__Given request__. Repeat everything from the line holding "scene.camera, scene.frame_end = cam, frame(seconds)" to the line holding "scene.view_settings.keyframe_insert(path, frame=frame(t))", inclusive, exactly. Leave out the rest.

§

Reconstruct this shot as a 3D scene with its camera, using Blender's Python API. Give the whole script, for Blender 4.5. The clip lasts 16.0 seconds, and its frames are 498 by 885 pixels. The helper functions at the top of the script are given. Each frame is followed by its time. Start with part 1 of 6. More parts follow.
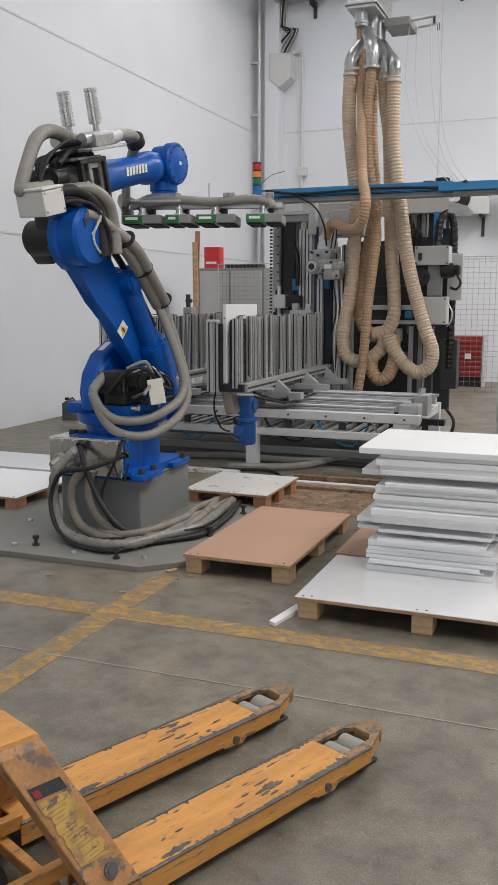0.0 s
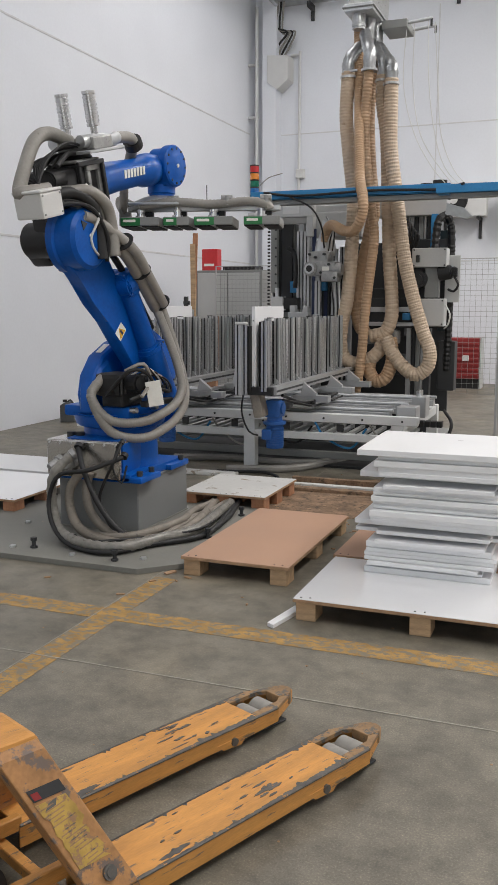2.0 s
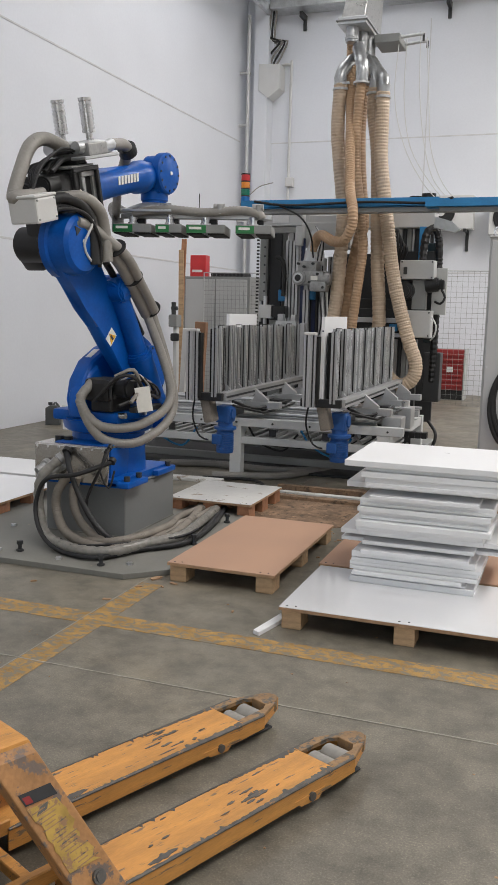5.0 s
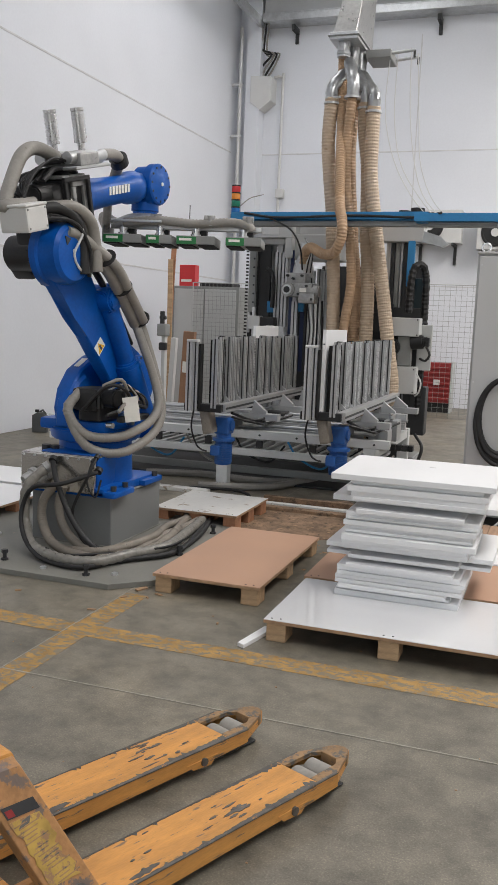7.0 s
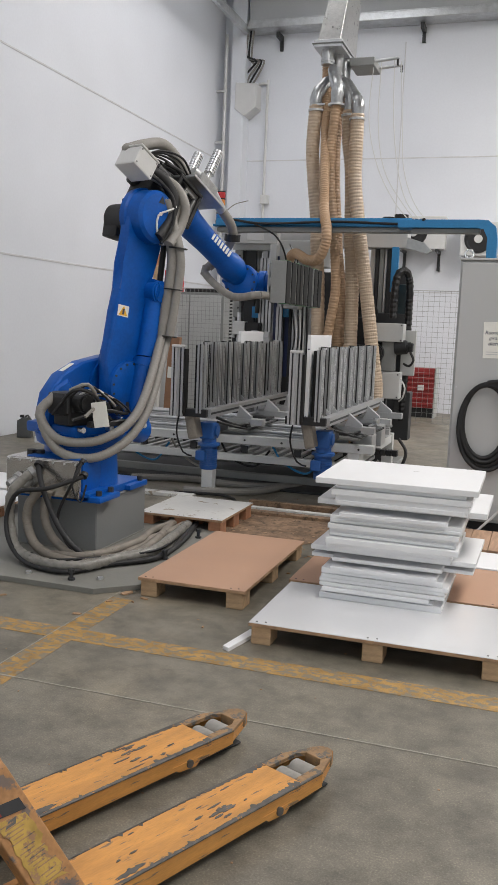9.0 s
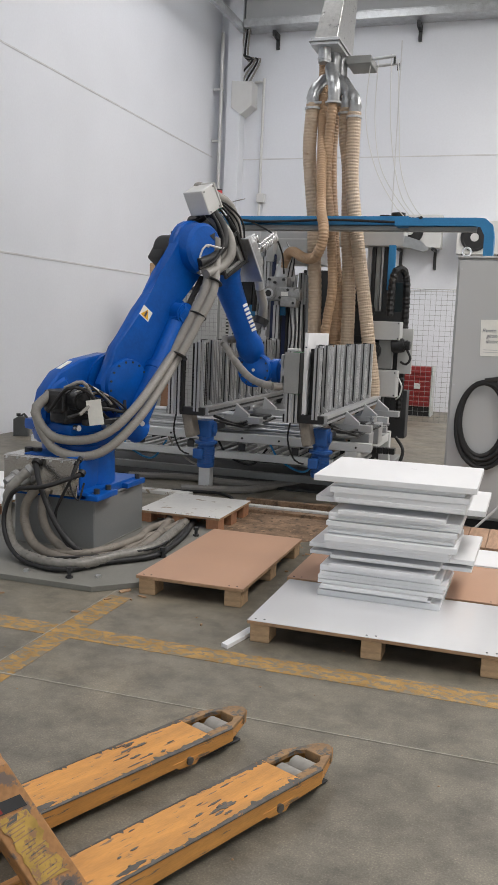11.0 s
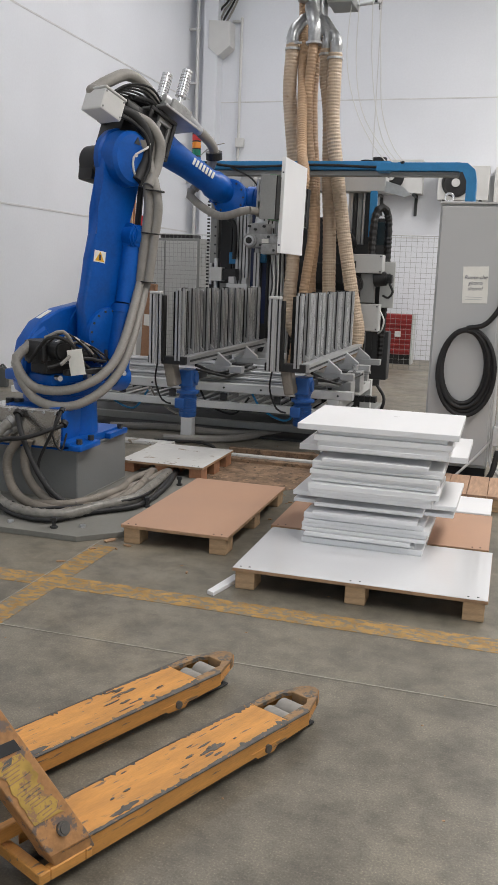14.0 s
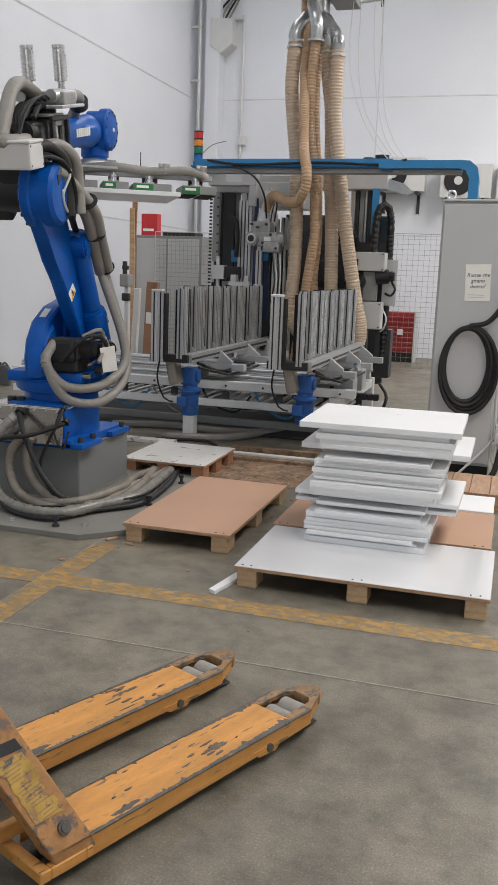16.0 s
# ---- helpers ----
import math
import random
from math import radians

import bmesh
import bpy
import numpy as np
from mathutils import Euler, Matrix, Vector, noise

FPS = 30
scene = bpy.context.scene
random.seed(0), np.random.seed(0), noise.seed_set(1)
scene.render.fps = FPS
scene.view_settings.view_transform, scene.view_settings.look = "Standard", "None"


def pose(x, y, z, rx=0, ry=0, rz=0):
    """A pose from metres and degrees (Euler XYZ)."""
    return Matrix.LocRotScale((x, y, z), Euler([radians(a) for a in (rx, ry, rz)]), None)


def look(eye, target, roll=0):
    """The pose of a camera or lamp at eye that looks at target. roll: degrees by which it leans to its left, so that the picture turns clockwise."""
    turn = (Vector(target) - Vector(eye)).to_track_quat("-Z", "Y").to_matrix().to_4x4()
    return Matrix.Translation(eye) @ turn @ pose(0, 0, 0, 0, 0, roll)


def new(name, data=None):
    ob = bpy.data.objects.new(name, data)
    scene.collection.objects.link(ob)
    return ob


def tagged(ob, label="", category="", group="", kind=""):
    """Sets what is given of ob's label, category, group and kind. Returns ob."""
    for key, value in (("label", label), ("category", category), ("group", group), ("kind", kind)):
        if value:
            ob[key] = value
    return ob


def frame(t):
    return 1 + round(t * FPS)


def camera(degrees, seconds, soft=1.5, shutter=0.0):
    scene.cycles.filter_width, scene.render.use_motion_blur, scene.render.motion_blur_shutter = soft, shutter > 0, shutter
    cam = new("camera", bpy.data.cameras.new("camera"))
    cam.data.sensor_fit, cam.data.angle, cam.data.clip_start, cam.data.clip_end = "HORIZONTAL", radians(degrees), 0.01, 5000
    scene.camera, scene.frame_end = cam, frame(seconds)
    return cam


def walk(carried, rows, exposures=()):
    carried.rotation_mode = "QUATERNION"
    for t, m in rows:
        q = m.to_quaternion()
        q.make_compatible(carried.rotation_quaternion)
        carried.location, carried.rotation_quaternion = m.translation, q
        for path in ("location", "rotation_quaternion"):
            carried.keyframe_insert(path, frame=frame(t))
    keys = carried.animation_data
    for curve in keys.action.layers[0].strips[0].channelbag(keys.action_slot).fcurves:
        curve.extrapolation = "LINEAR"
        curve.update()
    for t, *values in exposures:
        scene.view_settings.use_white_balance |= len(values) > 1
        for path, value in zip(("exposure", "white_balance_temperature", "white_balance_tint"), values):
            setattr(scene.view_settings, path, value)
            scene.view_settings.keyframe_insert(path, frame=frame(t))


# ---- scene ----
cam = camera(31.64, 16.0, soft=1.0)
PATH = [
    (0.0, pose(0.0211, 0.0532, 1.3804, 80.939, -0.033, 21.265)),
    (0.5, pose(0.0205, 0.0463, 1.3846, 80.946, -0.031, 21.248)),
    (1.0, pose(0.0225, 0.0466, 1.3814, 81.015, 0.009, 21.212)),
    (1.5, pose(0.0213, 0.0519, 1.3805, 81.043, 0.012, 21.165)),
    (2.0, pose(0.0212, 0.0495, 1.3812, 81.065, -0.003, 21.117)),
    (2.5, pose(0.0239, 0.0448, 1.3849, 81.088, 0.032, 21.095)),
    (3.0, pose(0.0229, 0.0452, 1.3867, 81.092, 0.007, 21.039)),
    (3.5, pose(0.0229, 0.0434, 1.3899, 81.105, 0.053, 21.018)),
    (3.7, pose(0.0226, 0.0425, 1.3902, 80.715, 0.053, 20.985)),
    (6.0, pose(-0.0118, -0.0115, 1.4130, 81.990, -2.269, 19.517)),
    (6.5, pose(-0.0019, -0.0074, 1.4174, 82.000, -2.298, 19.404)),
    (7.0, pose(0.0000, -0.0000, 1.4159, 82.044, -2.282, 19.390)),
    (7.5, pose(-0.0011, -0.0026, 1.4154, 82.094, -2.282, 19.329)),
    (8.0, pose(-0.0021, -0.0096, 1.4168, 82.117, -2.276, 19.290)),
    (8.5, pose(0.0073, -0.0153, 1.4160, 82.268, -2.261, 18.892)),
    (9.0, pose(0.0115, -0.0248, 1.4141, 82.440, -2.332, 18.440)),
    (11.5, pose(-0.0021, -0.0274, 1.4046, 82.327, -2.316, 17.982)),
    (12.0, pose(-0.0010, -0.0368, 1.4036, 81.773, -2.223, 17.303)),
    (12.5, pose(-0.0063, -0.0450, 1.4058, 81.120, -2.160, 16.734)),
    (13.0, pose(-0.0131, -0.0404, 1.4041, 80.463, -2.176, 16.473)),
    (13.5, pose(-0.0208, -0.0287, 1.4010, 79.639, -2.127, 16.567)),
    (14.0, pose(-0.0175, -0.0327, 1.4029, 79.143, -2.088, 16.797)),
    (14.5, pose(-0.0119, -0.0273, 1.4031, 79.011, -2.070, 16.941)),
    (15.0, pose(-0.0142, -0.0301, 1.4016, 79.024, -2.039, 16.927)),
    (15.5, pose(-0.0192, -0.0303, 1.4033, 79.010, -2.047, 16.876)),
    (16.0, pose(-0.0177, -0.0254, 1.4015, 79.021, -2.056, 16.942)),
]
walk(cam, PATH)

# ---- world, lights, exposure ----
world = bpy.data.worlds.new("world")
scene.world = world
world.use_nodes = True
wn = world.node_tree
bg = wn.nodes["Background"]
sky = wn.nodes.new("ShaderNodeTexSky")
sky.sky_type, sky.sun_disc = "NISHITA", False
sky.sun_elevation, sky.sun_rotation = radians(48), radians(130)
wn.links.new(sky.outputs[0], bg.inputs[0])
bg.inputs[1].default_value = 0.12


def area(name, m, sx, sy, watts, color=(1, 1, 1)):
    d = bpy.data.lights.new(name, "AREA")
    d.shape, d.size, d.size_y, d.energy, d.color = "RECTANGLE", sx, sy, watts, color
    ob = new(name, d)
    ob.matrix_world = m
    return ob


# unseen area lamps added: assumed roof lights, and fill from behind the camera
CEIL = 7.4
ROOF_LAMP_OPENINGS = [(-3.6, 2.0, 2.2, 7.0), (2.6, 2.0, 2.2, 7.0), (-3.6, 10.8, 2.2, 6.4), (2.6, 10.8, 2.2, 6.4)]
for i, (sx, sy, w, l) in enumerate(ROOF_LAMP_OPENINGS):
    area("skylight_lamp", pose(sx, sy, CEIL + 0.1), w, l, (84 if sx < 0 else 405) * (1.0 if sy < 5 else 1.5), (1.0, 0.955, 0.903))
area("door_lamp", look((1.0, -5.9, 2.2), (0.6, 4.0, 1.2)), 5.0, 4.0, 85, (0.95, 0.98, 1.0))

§

__The answer__.
    scene.camera, scene.frame_end = cam, frame(seconds)
    return cam


def walk(carried, rows, exposures=()):
    carried.rotation_mode = "QUATERNION"
    for t, m in rows:
        q = m.to_quaternion()
        q.make_compatible(carried.rotation_quaternion)
        carried.location, carried.rotation_quaternion = m.translation, q
        for path in ("location", "rotation_quaternion"):
            carried.keyframe_insert(path, frame=frame(t))
    keys = carried.animation_data
    for curve in keys.action.layers[0].strips[0].channelbag(keys.action_slot).fcurves:
        curve.extrapolation = "LINEAR"
        curve.update()
    for t, *values in exposures:
        scene.view_settings.use_white_balance |= len(values) > 1
        for path, value in zip(("exposure", "white_balance_temperature", "white_balance_tint"), values):
            setattr(scene.view_settings, path, value)
            scene.view_settings.keyframe_insert(path, frame=frame(t))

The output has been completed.